Ayant perdu sa fonction industrielle, l'usine avait changé de visage au fil du temps. Elle avait abrité des laboratoires et des ateliers et, dans les années 1950, de nouveaux locaux lui avaient été ajoutés. Et nous voilà arrivés à notre époque. La zone où elle se trouve, Porta Romana, n'est plus considérée comme périphérique, comme c'était le cas il y a un siècle. Bien au contraire. Et, avec l'idée du loft, les codes esthétiques contemporains ont donné un nouveau sens à l'ancienne architecture industrielle. C'est ainsi que débute un projet de revalorisation signé par l'agence milanaise Mingotti Giordano Architetti, qui décide de supprimer les ajouts d'après-guerre et de restaurer la cour avec la pergola à l'entrée. Une fois que l'enveloppe a retrouvé son aspect d'origine, l'attention se porte sur l'intérieur. Le mur d'enceinte en briques est soigneusement restauré, de même que le sol en béton roulé. Le revêtement d'origine, recouvert d'une fine couche de résine protectrice, est conservé pour toutes les structures portantes. Le toit en appentis retrouve toute sa fonctionnalité, les fenêtres sont nettoyées. 

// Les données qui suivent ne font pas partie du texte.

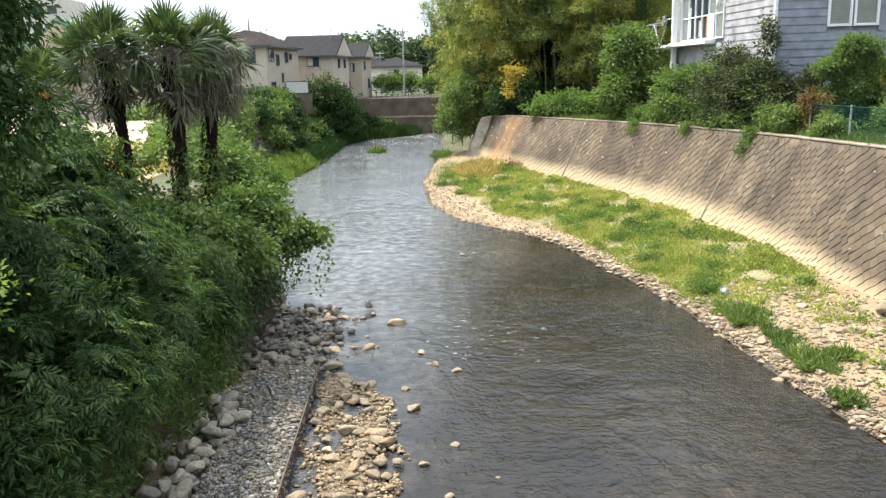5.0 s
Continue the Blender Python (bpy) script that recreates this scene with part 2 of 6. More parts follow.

Le choix du style est extrêmement clair : transformer la manière dont cet espace est utilisé (passant de lieu d'activité productive à celui de vie domestique au quotidien) tout en conservant son esprit d'origine. En lui apportant une touche de raffinement qu'il n'avait jamais eue auparavant. Ainsi le béton des sols est réchauffé par des tapis, la verticalité de la lumière zénithale provenant des pans du plafond a été intégrée par des bandeaux dissimulés derrière les meubles et dans les détails de cette coque architecturale. La nécessité de créer des espaces séparés et plus intimes pour des fonctions spécifiques (chambre à coucher, salle de bains) a été brillamment résolue par la création d'une « boite » revêtue de noyer canaletto, une essence de bois précieux qui contraste agréablement avec la rudesse esthétique de la structure industrielle en la réchauffant. 

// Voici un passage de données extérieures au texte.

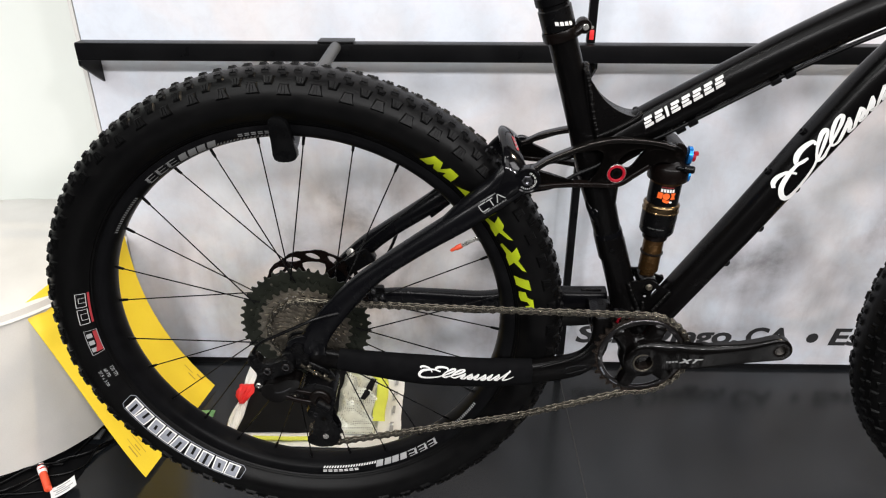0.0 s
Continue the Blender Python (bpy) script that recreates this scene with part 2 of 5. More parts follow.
def banner_material():
    """Printed fabric: a pale misty wood, in greys and browns, with soft dark smudges."""
    m = bpy.data.materials.new("misty_banner_print")
    m.use_nodes = True
    nt = m.node_tree
    n, l = nt.nodes, nt.links
    b = n["Principled BSDF"]
    co = n.new("ShaderNodeTexCoord")
    sep = n.new("ShaderNodeSeparateXYZ")
    l.new(co.outputs["Object"], sep.inputs[0])

    def noise_tex(scale, detail, distort, stretch=(1, 1, 1), rough=0.5):
        mp = n.new("ShaderNodeMapping")
        mp.inputs["Scale"].default_value = stretch
        l.new(co.outputs["Object"], mp.inputs["Vector"])
        t = n.new("ShaderNodeTexNoise")
        t.inputs["Scale"].default_value, t.inputs["Detail"].default_value, t.inputs["Distortion"].default_value = scale, detail, distort
        t.inputs["Roughness"].default_value = rough
        l.new(mp.outputs["Vector"], t.inputs["Vector"])
        return t.outputs["Fac"]

    def math_node(op, a, c=None, d=None):
        k = n.new("ShaderNodeMath")
        k.operation = op
        for i, v in enumerate((a, c, d)):
            if v is None:
                continue
            if isinstance(v, (int, float)):
                k.inputs[i].default_value = v
            else:
                l.new(v, k.inputs[i])
        k.use_clamp = op == "MULTIPLY_ADD"
        return k.outputs[0]

    clouds = noise_tex(5.0, 9, 0.9, rough=0.62)
    mottle = noise_tex(38, 7, 0.4, rough=0.68)
    streaks = noise_tex(9.0, 7, 0.5, (3.2, 1, 0.30), rough=0.6)
    lean = noise_tex(6.0, 7, 0.5, (1.2, 1, 1.0), rough=0.56)
    fac = math_node("MULTIPLY_ADD", clouds, 3.0, -1.22)
    st = math_node("MULTIPLY_ADD", streaks, 3.0, -1.50)
    # the mist lies thinner over the lower half of the print
    low = math_node("MULTIPLY_ADD", sep.outputs["Z"], -1.25, 0.98)
    fac = math_node("MULTIPLY", math_node("MULTIPLY_ADD", fac, 0.50, -0.01), low)
    total = math_node("MULTIPLY_ADD", math_node("MULTIPLY", st, low), 0.20, fac)
    total = math_node("MULTIPLY_ADD", math_node("MULTIPLY_ADD", mottle, 2.6, -1.1), 0.13, total)
    for x, z, r, s in ((0.83, 0.235, 0.085, 0.70), (0.87, 0.29, 0.07, 0.45), (0.76, 0.22, 0.07, 0.35), (1.02, 0.325, 0.06, 0.62), (1.06, 0.36, 0.045, 0.40), (1.235, 0.275, 0.065, 0.85), (1.13, 0.45, 0.05, 0.30), (0.90, 0.375, 0.07, 0.32), (0.80, 0.55, 0.12, 0.20), (0.05, 0.13, 0.16, 0.50), (-0.02, 0.26, 0.24, 0.40), (0.28, 0.32, 0.12, 0.28), (-0.32, 0.25, 0.12, 0.26), (0.30, 0.20, 0.14, 0.34), (0.03, 0.45, 0.14, 0.25), (1.08, 0.24, 0.08, 0.22)):
        dx = math_node("ADD", sep.outputs["X"], -x)
        dz = math_node("ADD", sep.outputs["Z"], -z)
        d2 = math_node("ADD", math_node("MULTIPLY", dx, dx), math_node("MULTIPLY", dz, dz))
        g = math_node("MULTIPLY_ADD", d2, -1 / (r * r), 1.0)
        g = math_node("MULTIPLY", g, math_node("MULTIPLY_ADD", lean, 2.8, -0.95))
        total = math_node("MULTIPLY_ADD", g, s, total)
    ramp = n.new("ShaderNodeValToRGB")
    e = ramp.color_ramp.elements
    e[0].position, e[0].color = 0.0, (0.77, 0.775, 0.805, 1)
    e[1].position, e[1].color = 1.0, (0.150, 0.137, 0.138, 1)
    k = e.new(0.3)
    k.color = (0.61, 0.595, 0.615, 1)
    k = e.new(0.6)
    k.color = (0.364, 0.352, 0.360, 1)
    l.new(total, ramp.inputs["Fac"])
    # faint warm and cool patches in the ink
    hue = n.new("ShaderNodeValToRGB")
    h = hue.color_ramp.elements
    h[0].position, h[0].color = 0.44, (0.90, 0.945, 1.0, 1)
    h[1].position, h[1].color = 0.70, (1.0, 0.955, 0.915, 1)
    l.new(noise_tex(3.4, 6, 0.8), hue.inputs["Fac"])
    tint = n.new("ShaderNodeMix")
    tint.data_type, tint.blend_type = "RGBA", "MULTIPLY"
    tint.inputs["Factor"].default_value = 1.0
    l.new(ramp.outputs["Color"], tint.inputs["A"])
    l.new(hue.outputs["Color"], tint.inputs["B"])
    blush = n.new("ShaderNodeValToRGB")
    h = blush.color_ramp.elements
    h[0].position, h[0].color = 0.40, (0.985, 0.985, 0.985, 1)
    h[1].position, h[1].color = 0.60, (1.0, 0.96, 0.945, 1)
    l.new(noise_tex(9.0, 5, 1.2), blush.inputs["Fac"])
    tint2 = n.new("ShaderNodeMix")
    tint2.data_type, tint2.blend_type = "RGBA", "MULTIPLY"
    tint2.inputs["Factor"].default_value = 1.0
    l.new(tint.outputs["Result"], tint2.inputs["A"])
    l.new(blush.outputs["Color"], tint2.inputs["B"])
    l.new(tint2.outputs["Result"], b.inputs["Base Color"])
    b.inputs["Roughness"].default_value = 0.55
    b.inputs["Specular IOR Level"].default_value = 0.25
    bp = n.new("ShaderNodeBump")
    weave = noise_tex(900, 2, 0)
    bp.inputs["Strength"].default_value, bp.inputs["Distance"].default_value = 0.15, 0.0004
    l.new(weave, bp.inputs["Height"])
    l.new(bp.outputs["Normal"], b.inputs["Normal"])
    return m


M_FLOOR = floor_material()
M_BANNER = banner_material()


# ---- mesh helpers ----
def finish(bm, angle=35):
    bmesh.ops.recalc_face_normals(bm, faces=bm.faces)
    me = bpy.data.meshes.new("mesh")
    bm.to_mesh(me)
    bm.free()
    me.shade_smooth()
    me.set_sharp_from_angle(angle=radians(angle))
    return me


def part(name, bm, material, parent, label="", angle=35):
    me = bm if isinstance(bm, bpy.types.Mesh) else finish(bm, angle)
    me.name = name
    if material is not None and not me.materials:
        me.materials.append(material)
    ob = new(name, me)
    if parent is not None:
        ob.parent = parent
    return tagged(ob, label)


def thing(name, bm, material, label, category, group="", kind="", angle=35):
    return tagged(part(name, bm, material, None, angle=angle), label, category, group, kind)


def empty(name, label, category, m=None, group=""):
    ob = tagged(new(name), label, category, group)
    ob.empty_display_size = 0.02
    if m is not None:
        ob.matrix_world = m
    return ob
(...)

Le jeu s'est alors de plus en plus raffiné : si les piliers ont conservé leur vieil émail d'origine et leur socle gris, la salle de bains, quant à elle, a été revêtue de marbre Verde Alpi. Et la cuisine avec un ilot, combinée à cette nouvelle microarchitecture, a été créée en récupérant un comptoir de bar datant des années 1950. L'idée de créer un espace dans l'espace où concentrer tous les besoins domestiques permet de laisser tout le reste libre, comme s'il s'agissait d'un grand séjour ouvert entièrement dédié à la détente et à la convivialité : et c'est précisément l'un des atouts de cet espace atypique, où les volumes imposants et l'absence de décorations dans la structure permettent une liberté dans les mélanges de styles et d'époques qui serait certainement plus difficile ailleurs. Voire impossible. 
Sur leur site, les architectes citent une phrase de Renzo Mongiardino : « La maison n'est pas une invention, c'est toujours le même abri où l'homme a besoin de se réfugier lorsqu'il est fatigué, lorsqu'il a faim, lorsqu'il a sommeil ». Une citation qui interpelle quand on sait que Mongiardino était aussi, et surtout, créateur de décors. Et voilà qu'il parle de fonctions de base. Ce n'est pas un hasard. Dans toutes les œuvres de Mongiardino, comme dans ce projet, on part de l'essentiel pour le revêtir de vêtements fantaisie, en osant des contrastes et des combinaisons parfois peu orthodoxes. Créant ainsi une atmosphère dans laquelle la vie prend une saveur particulière. Et devient une expérience unique.